Головачевского он встречал давно. Неоднократно видел, был много наслышан о нем, хотя, возможно, до сей поры с ним не кланялся при случайных встречах в академических коридорах, не будучи представлен ему официально. Раз увидевши, забыть высокую, представительную фигуру седого старца, облаченного по моде минувшего века в башмаки с пряжками и шелковые до колен чулки, в старомодном камзоле, закутанного в старый, выцветший красноватый плащ, было невозможно. Искусством он давно уже интересовался мало, хотя смолоду проявил художническое дарование. Он был учителем, наставником по призванию сердца. Сколько их, таких разных, вырастало на его глазах. Кто с годами обнаруживал полную неспособность к художествам. Иные же, его гордость, подымались до сияющих высот вдохновенного творчества.

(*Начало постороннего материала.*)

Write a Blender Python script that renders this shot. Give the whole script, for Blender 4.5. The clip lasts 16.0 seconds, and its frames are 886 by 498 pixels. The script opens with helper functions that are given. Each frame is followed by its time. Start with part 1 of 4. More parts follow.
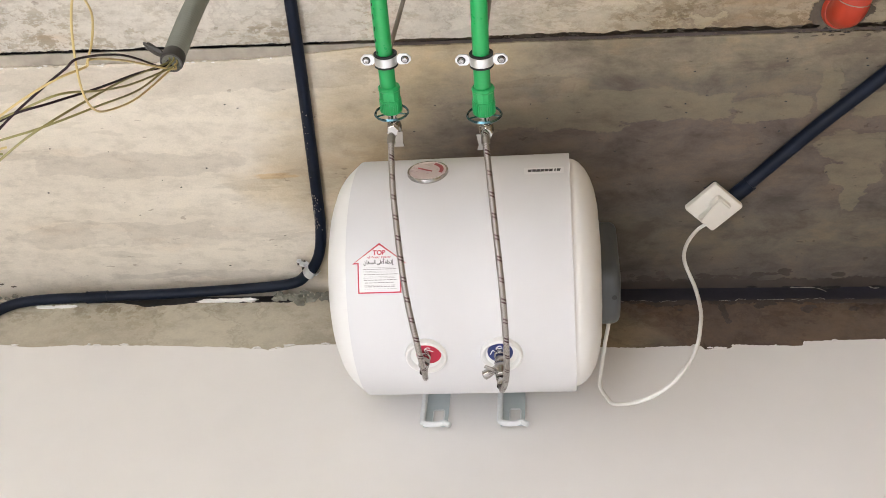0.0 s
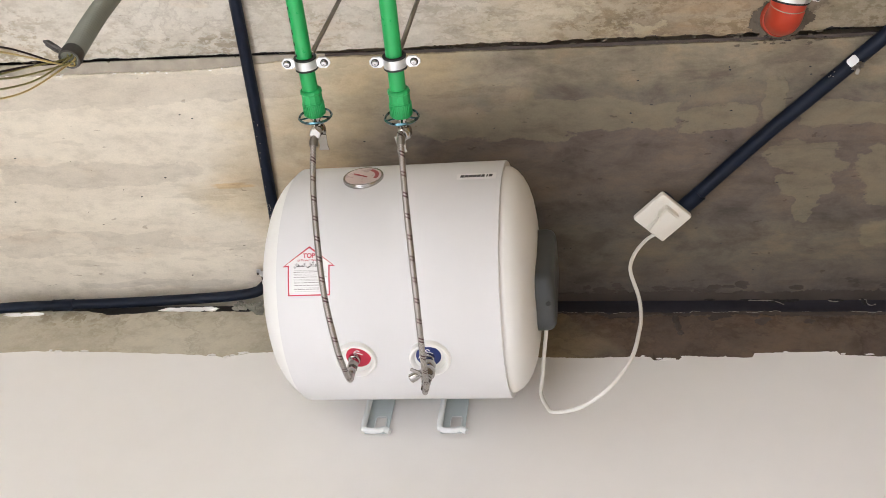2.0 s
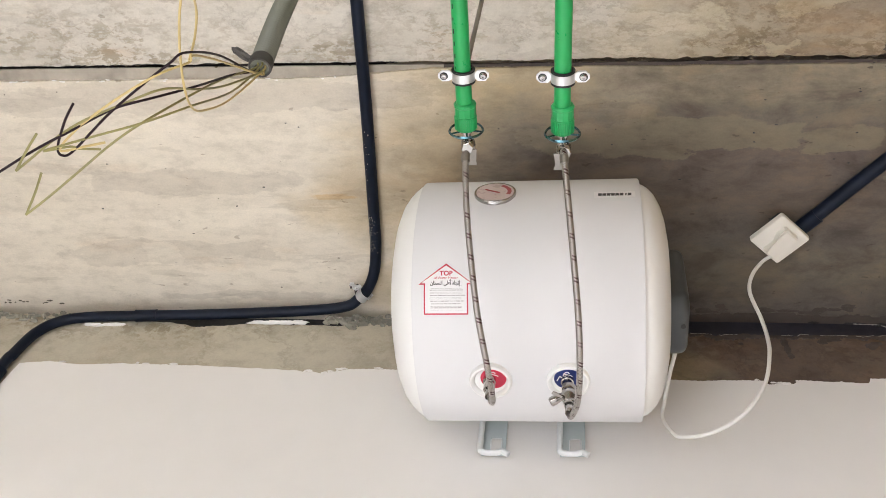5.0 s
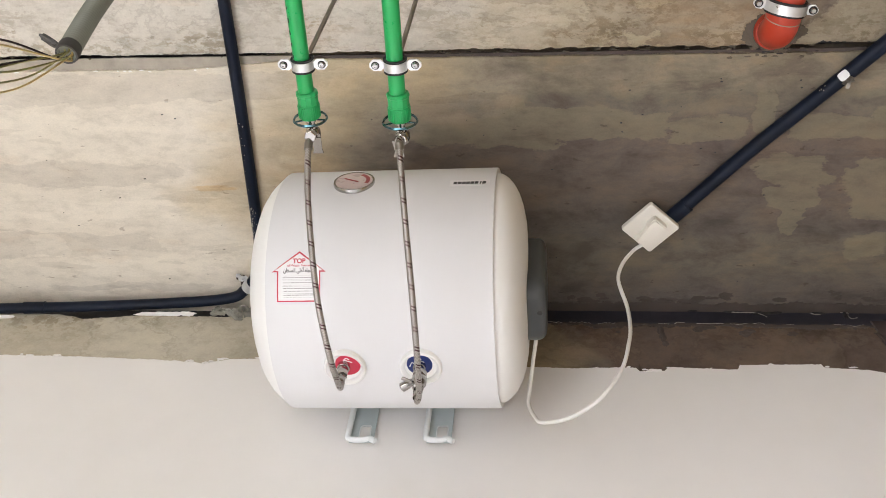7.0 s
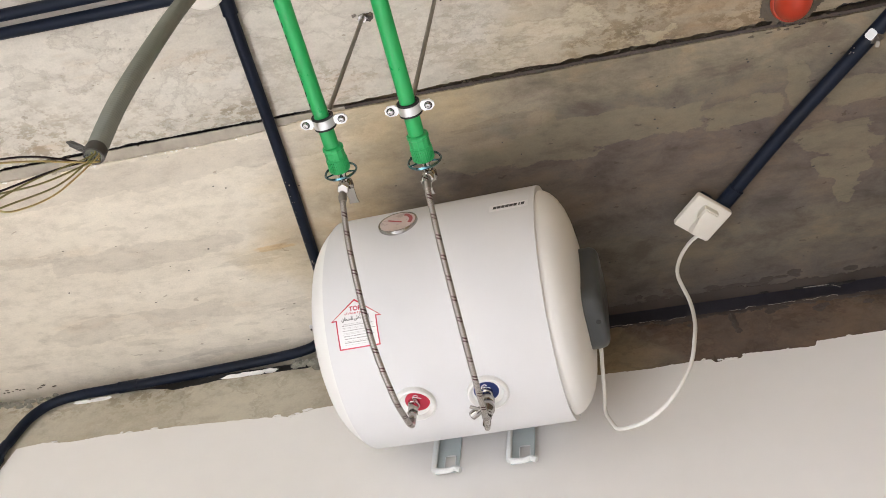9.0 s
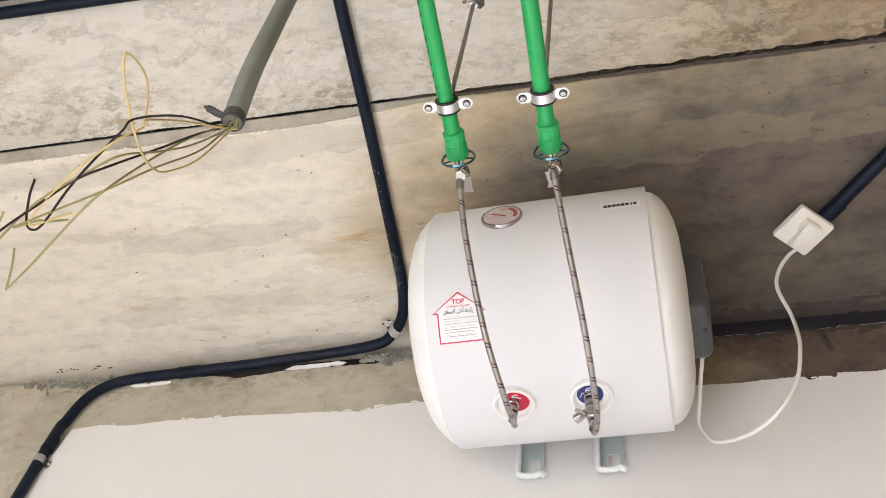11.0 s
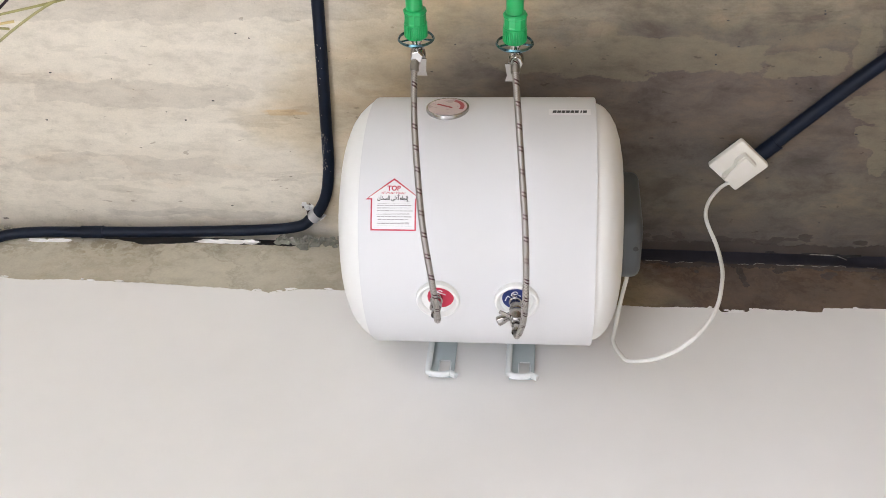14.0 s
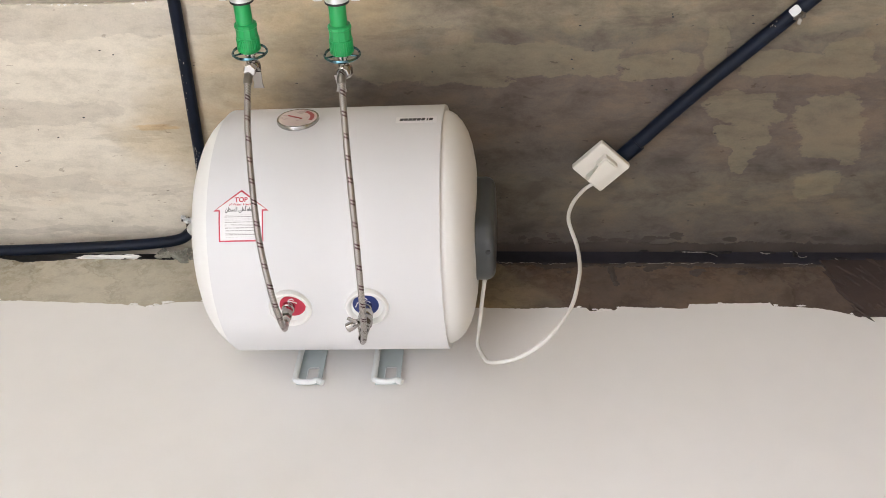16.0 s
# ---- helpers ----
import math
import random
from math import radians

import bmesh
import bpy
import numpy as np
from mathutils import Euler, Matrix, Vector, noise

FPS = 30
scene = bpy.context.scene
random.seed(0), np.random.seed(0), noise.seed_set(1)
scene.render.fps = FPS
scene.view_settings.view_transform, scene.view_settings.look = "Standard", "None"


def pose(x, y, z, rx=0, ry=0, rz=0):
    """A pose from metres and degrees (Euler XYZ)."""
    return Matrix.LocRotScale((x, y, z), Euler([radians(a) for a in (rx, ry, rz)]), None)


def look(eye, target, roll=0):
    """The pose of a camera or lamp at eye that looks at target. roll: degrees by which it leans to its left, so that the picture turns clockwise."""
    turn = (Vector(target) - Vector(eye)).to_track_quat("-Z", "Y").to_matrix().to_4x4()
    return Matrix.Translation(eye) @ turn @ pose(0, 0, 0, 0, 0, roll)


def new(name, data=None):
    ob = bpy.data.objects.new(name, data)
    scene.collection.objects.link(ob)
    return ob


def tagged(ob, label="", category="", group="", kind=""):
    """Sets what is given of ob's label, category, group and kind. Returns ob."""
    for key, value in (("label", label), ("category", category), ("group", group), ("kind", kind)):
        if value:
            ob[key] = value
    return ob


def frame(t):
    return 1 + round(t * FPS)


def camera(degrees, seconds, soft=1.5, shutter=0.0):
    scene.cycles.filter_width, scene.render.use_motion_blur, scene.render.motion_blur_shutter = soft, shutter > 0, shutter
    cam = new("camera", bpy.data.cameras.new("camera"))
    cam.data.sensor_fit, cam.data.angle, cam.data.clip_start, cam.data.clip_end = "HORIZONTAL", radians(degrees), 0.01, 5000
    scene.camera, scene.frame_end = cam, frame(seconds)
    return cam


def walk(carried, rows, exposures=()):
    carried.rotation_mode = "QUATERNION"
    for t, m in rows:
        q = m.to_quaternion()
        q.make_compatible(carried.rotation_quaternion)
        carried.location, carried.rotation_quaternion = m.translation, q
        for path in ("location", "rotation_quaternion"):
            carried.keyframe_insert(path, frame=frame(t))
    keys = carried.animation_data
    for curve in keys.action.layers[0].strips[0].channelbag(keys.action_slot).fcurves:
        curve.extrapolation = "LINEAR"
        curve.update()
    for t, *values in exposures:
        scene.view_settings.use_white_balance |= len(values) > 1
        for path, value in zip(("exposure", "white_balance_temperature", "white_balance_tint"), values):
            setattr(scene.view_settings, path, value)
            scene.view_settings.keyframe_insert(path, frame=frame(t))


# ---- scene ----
cam = camera(46.1, 16.0, soft=0.8)
PATH = [
    (0, (0.203, -0.206, 1.455), (0.011, 0.986, 3.05), 6.5),
    (0.5, (0.261, -0.178, 1.456), (0.078, 1.004, 3.059), 6.5),
    (1, (0.349, -0.145, 1.444), (0.165, 1.024, 3.057), 6.7),
    (1.2, (0.385, -0.144, 1.434), (0.176, 1.016, 3.049), 8.0),
    (1.5, (0.407, -0.144, 1.425), (0.171, 1.004, 3.046), 8.9),
    (2, (0.415, -0.154, 1.431), (0.135, 0.979, 3.056), 10.7),
    (2.5, (0.391, -0.168, 1.443), (0.073, 0.961, 3.062), 11.8),
    (3, (0.281, -0.178, 1.464), (-0.054, 0.942, 3.086), 12.5),
    (3.2, (0.231, -0.174, 1.455), (-0.1, 0.943, 3.081), 12.5),
    (5.5, (0.105, -0.163, 1.456), (-0.103, 0.964, 3.094), 9.3),
    (6, (0.135, -0.164, 1.456), (-0.073, 0.963, 3.095), 9.4),
    (6.5, (0.226, -0.142, 1.454), (0.029, 0.986, 3.094), 8.9),
    (7, (0.343, -0.144, 1.446), (0.15, 0.983, 3.086), 8.2),
    (7.5, (0.425, -0.153, 1.438), (0.179, 0.955, 3.085), 8.8),
    (8, (0.446, -0.171, 1.438), (0.148, 0.927, 3.082), 8.3),
    (8.5, (0.449, -0.174, 1.446), (0.091, 0.909, 3.088), 7.2),
    (9, (0.449, -0.173, 1.442), (0.065, 0.905, 3.082), 7.2),
    (9.5, (0.432, -0.17, 1.444), (0.05, 0.898, 3.091), 7.9),
    (10, (0.404, -0.173, 1.442), (0.016, 0.891, 3.091), 8.8),
    (10.2, (0.363, -0.168, 1.448), (-0.025, 0.892, 3.099), 9.4),
    (12.3, (0.165, -0.145, 1.467), (-0.129, 0.931, 3.127), 9.2),
    (12.5, (0.18, -0.13, 1.472), (-0.092, 0.956, 3.13), 8.8),
    (13, (0.193, -0.103, 1.475), (-0.013, 1.093, 3.065), 7.5),
    (13.5, (0.172, -0.101, 1.473), (-0.01, 1.116, 3.05), 8.3),
    (14, (0.147, -0.099, 1.472), (-0.022, 1.121, 3.047), 8.2),
    (14.5, (0.148, -0.128, 1.462), (-0.018, 1.096, 3.036), 8.0),
    (15, (0.166, -0.136, 1.468), (0.013, 1.089, 3.042), 7.2),
    (15.5, (0.238, -0.127, 1.466), (0.108, 1.101, 3.04), 6.1),
    (16, (0.366, -0.11, 1.464), (0.248, 1.101, 3.051), 4.6),
]
walk(cam, [(t, look(eye, target, roll)) for t, eye, target, roll in PATH],
     [(0, 0.0, 6500, 10), (9.0, 0.0, 6500, 10), (9.5, 0.10, 6500, 10), (10.2, 0.12, 6500, 10), (12.4, 0.02, 6450, 10), (13.0, 0.0, 6200, 10), (14.5, 0.0, 6250, 10), (15.3, 0.0, 6380, 10), (16, 0.0, 6450, 10)])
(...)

До сих пор он, старый человек, всех воспитанников не только знал в лицо, но помнил по имени. Он, как и Боровиковский, старался образовывать учеников. Все, кто у него учились, навсегда запомнили тихий голос, раздававшийся в большой рекреационной зале после окончания дневных занятий: «Не желает ли кто почитать вслух?» Желающие тотчас находились. Так воспитанники открывали для себя мир величавой древности — в таинственно сумеречной зале, где малый кружок света был отвоеван у темноты свечой, звучали размеренные строфы «Энеиды», «Одиссеи» и «Илиады», «Метаморфоз» Овидия. Из рук Головачевского получали воспитанники стихи Державина и Капниста, Жуковского и Батюшкова. Художник не только имел личное знакомство, но был дружен с поэтами Сумароковым, Княжниным, Херасковым, Ломоносовым. Слыхал Венецианов и о тяжких трагедиях в семье Головачевских. Две его дочери сошли с ума, один сын, служащий в Париже, застрелился, другой попался в каком-то неблаговидном поступке и был сослан в арестантские роты. Воспитанники же видели его всегда ровным, спокойным, приветливым. Он принадлежал к редчайшей породе людей, которых несчастья, удары судьбы не озлобляют, но изощряют умение понять и слушать жизнь другого страждущего сердца и прийти ему на помощь. Многое видел, слышал, знал о своем будущем герое Венецианов.